▶ [WHAT IS EXPECTED] Nothing should be output except the lines from the one containing "q = m.to_quaternion()" through the one containing "scene.view_settings.keyframe_insert(path, frame=frame(t))", both ends included, each repeated exactly.
--- begin ---
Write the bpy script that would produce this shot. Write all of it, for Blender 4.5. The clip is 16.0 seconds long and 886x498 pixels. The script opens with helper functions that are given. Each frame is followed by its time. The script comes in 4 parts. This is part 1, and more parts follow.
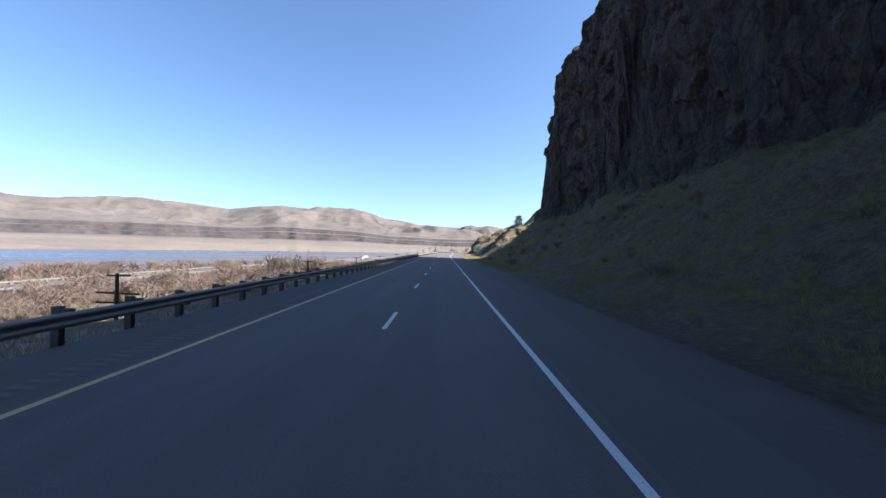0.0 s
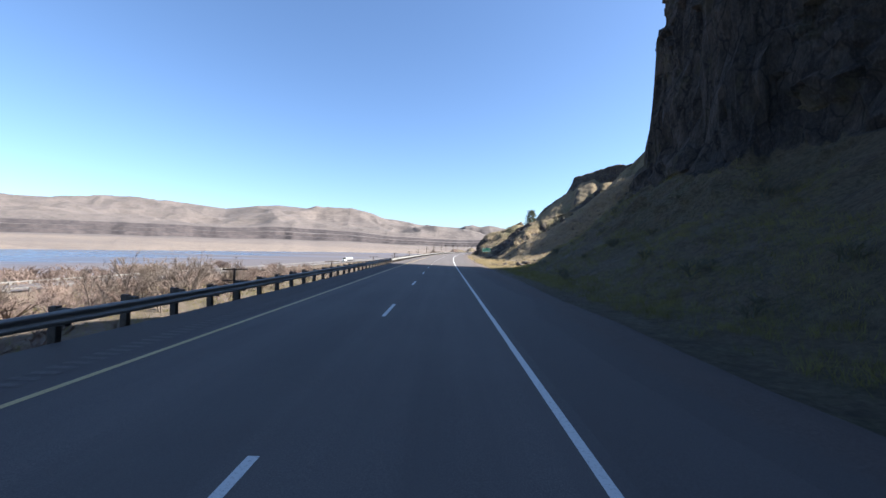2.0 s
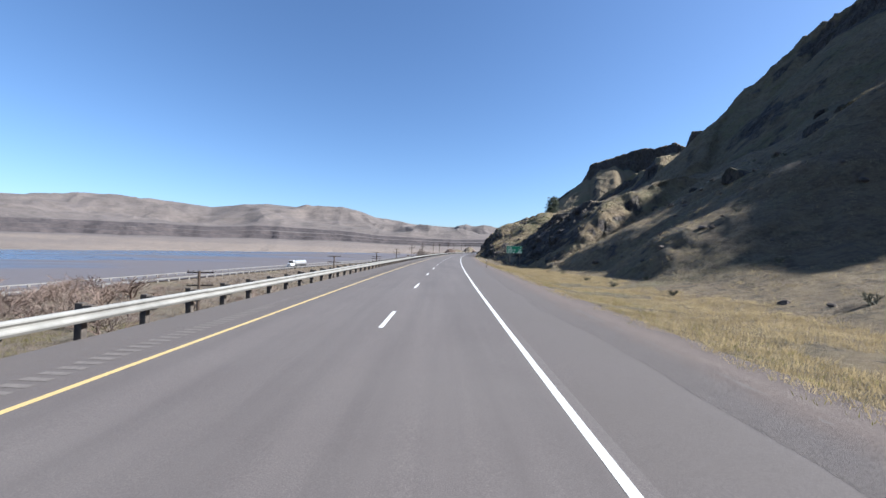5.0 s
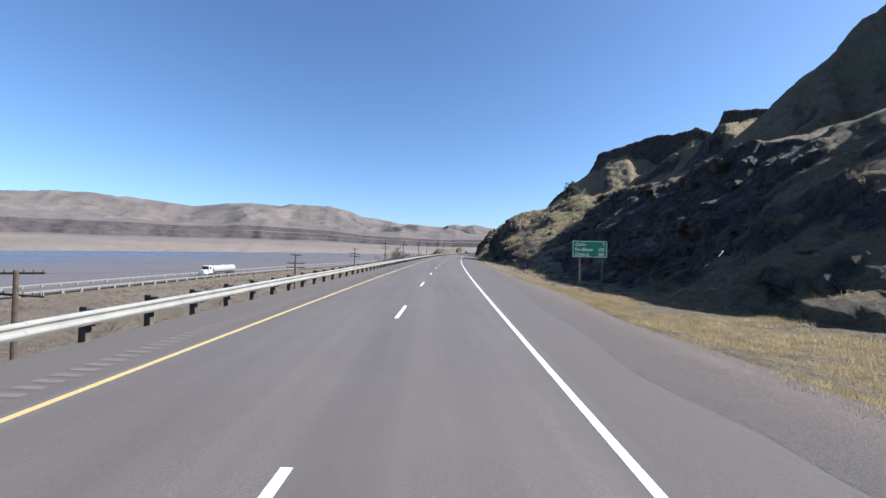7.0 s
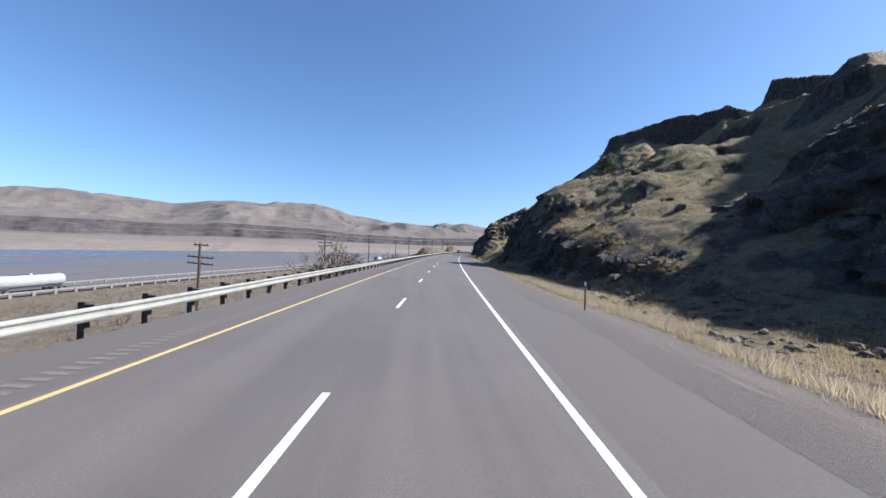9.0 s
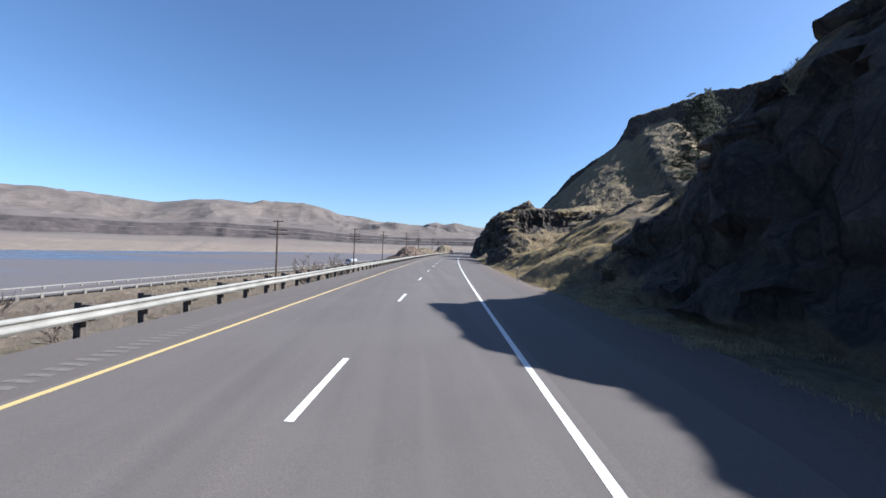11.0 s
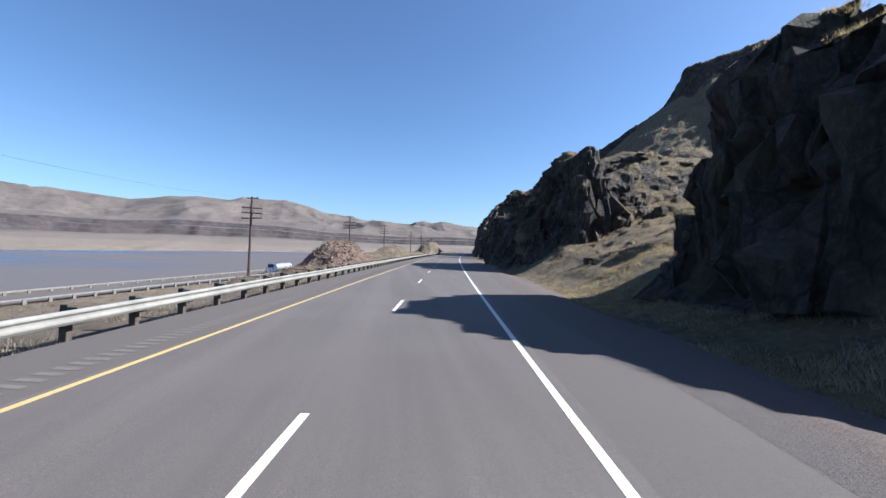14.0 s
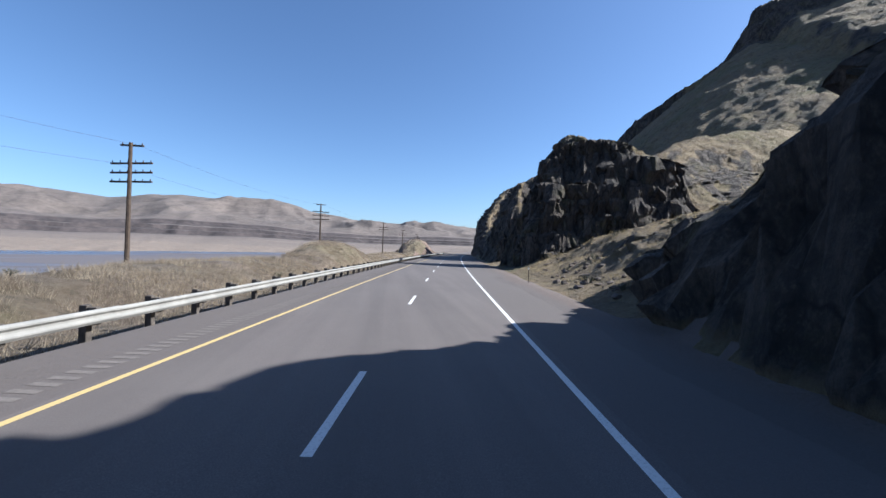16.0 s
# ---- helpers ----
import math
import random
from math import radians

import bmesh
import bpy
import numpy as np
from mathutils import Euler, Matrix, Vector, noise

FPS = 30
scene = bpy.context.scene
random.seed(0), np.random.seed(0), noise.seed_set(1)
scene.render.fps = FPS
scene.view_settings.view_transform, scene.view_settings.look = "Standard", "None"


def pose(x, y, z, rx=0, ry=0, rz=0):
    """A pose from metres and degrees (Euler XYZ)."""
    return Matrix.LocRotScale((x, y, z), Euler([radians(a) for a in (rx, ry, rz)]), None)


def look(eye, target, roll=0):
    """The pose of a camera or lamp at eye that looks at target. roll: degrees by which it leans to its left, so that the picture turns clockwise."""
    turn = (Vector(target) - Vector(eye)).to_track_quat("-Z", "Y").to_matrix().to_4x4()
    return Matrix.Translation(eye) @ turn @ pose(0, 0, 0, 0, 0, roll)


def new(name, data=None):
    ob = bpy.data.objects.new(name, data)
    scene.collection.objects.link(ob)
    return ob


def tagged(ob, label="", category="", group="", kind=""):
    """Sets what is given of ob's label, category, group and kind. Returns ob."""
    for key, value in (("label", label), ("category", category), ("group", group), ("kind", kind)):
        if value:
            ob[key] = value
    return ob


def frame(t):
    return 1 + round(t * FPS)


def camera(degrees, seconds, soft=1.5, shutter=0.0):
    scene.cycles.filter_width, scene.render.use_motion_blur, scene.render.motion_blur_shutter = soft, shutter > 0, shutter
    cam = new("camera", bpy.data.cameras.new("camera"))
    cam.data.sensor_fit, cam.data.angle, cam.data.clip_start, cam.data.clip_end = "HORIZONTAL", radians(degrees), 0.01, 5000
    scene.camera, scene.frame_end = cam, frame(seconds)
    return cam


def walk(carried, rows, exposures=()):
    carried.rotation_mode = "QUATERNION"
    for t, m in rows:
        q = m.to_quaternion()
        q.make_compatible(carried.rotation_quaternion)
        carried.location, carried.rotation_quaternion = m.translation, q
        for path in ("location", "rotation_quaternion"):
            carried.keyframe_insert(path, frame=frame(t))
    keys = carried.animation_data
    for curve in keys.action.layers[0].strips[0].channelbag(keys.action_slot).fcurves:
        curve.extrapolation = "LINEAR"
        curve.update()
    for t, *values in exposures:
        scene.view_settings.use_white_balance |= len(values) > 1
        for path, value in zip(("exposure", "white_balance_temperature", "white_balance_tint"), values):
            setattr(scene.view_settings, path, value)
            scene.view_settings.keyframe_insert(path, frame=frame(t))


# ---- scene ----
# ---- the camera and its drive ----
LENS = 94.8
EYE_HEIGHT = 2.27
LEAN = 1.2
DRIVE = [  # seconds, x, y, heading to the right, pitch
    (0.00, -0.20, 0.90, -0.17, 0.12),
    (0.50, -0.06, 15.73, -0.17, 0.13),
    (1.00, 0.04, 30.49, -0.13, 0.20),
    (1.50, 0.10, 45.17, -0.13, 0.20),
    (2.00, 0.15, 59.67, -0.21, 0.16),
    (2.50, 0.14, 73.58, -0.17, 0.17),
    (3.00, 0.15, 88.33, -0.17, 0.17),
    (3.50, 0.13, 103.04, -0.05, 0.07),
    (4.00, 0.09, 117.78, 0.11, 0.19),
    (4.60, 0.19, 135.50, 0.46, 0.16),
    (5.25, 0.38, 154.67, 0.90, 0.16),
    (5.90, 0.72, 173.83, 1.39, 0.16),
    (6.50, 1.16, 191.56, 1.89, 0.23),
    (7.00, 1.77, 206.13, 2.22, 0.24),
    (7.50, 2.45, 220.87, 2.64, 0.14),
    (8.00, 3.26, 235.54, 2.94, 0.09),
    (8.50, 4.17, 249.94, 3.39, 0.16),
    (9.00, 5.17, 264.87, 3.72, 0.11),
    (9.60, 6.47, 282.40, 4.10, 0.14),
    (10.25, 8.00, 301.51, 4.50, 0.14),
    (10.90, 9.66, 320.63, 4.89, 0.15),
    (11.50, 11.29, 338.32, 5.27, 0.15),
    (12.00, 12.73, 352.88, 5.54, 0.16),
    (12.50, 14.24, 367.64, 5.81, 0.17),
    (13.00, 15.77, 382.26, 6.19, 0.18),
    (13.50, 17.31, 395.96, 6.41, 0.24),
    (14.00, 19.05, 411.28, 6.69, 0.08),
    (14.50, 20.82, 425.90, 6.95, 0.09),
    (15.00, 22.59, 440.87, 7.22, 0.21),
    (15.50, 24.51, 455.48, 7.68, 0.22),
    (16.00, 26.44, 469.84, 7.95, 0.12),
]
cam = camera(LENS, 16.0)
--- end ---
--- begin ---
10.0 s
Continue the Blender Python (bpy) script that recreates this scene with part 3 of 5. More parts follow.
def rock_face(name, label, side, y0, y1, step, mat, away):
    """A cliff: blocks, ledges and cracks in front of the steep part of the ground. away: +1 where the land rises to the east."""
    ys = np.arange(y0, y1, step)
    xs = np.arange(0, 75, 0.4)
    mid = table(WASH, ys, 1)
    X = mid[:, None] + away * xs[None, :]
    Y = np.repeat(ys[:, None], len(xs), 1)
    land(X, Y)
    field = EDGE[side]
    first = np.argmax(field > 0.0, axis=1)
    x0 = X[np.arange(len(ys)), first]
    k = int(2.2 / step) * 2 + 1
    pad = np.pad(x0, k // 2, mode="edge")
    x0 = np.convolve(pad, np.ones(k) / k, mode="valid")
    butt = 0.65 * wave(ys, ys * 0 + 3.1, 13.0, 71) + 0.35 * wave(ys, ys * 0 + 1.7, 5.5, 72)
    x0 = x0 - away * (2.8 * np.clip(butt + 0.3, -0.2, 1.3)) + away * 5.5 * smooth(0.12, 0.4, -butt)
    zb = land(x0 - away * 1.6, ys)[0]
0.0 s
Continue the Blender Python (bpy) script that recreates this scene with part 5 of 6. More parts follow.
--- end ---
▶ [CORRECT RESULT]
        q = m.to_quaternion()
        q.make_compatible(carried.rotation_quaternion)
        carried.location, carried.rotation_quaternion = m.translation, q
        for path in ("location", "rotation_quaternion"):
            carried.keyframe_insert(path, frame=frame(t))
    keys = carried.animation_data
    for curve in keys.action.layers[0].strips[0].channelbag(keys.action_slot).fcurves:
        curve.extrapolation = "LINEAR"
        curve.update()
    for t, *values in exposures:
        scene.view_settings.use_white_balance |= len(values) > 1
        for path, value in zip(("exposure", "white_balance_temperature", "white_balance_tint"), values):
            setattr(scene.view_settings, path, value)
            scene.view_settings.keyframe_insert(path, frame=frame(t))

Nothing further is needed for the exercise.